# start of Dataset content

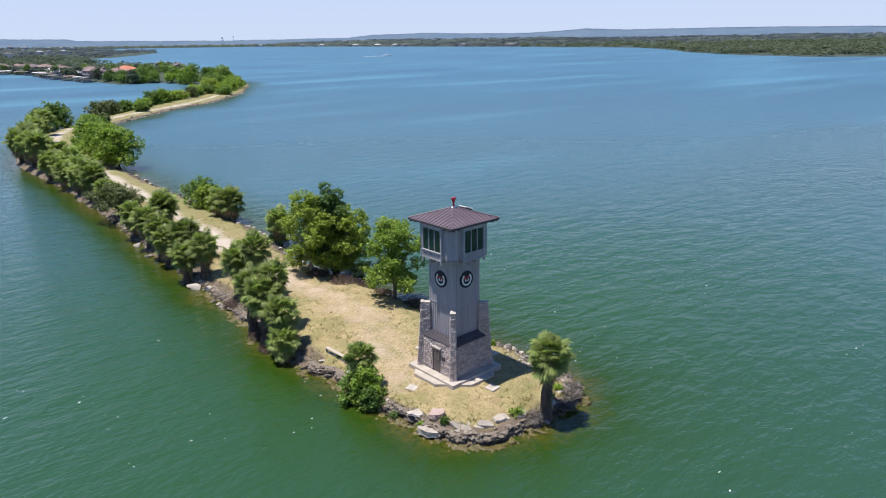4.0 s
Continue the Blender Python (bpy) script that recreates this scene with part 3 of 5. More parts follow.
def fan_leaf(rng, reach=0.7, fan=0.85, leaflets=18, droop=0.35):
    """One fan-shaped palm frond that starts at the origin and reaches along +x. Rows of four corners."""
    quads = []
    sag = lambda r: -droop * (r / (reach + fan)) ** 2 * (reach + fan)
    for i in range(4):
        x0, x1, w = reach * i / 4, reach * (i + 1) / 4, 0.022
        quads.append([(x0, -w, sag(x0)), (x1, -w, sag(x1)), (x1, w, sag(x1)), (x0, w, sag(x0))])
    for i in range(leaflets):
        a = math.radians(-125 + 250 * i / (leaflets - 1)) + rng.uniform(-0.05, 0.05)
        ln = fan * (0.72 + 0.28 * math.cos(a * 0.75)) * rng.uniform(0.88, 1.08)
        ca, sa = math.cos(a), math.sin(a)
        w = 0.034
        fold = 0.03 * (1 if i % 2 else -1)
        mid, tip = ln * 0.58, ln
        bend = -droop * 0.6 * (0.5 + abs(sa))
        bx, bz = reach, sag(reach)
        mz = bz + sag(reach + mid * max(ca, 0)) - sag(reach) + bend * 0.3 + fold
        tz = bz + sag(reach + tip * max(ca, 0)) - sag(reach) + bend * 1.2 * rng.uniform(0.7, 1.4)
        quads.append([(bx, 0, bz), (bx + ca * mid + sa * w, sa * mid - ca * w, mz), (bx + ca * tip, sa * tip, tz), (bx + ca * mid - sa * w, sa * mid + ca * w, mz)])
    return np.array(quads)


def quad_mesh(name, quads, material):
    q = np.asarray(quads, float).reshape(-1, 4, 3)
    return numpy_mesh(name, q.reshape(-1, 3), np.arange(len(q) * 4).reshape(-1, 4), material)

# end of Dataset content

To do |
Pick out each line in the material containing "that".

Written reply |
Continue the Blender Python (bpy) script that recreates this scene with part 3 of 5. More parts follow.
    """One fan-shaped palm frond that starts at the origin and reaches along +x. Rows of four corners."""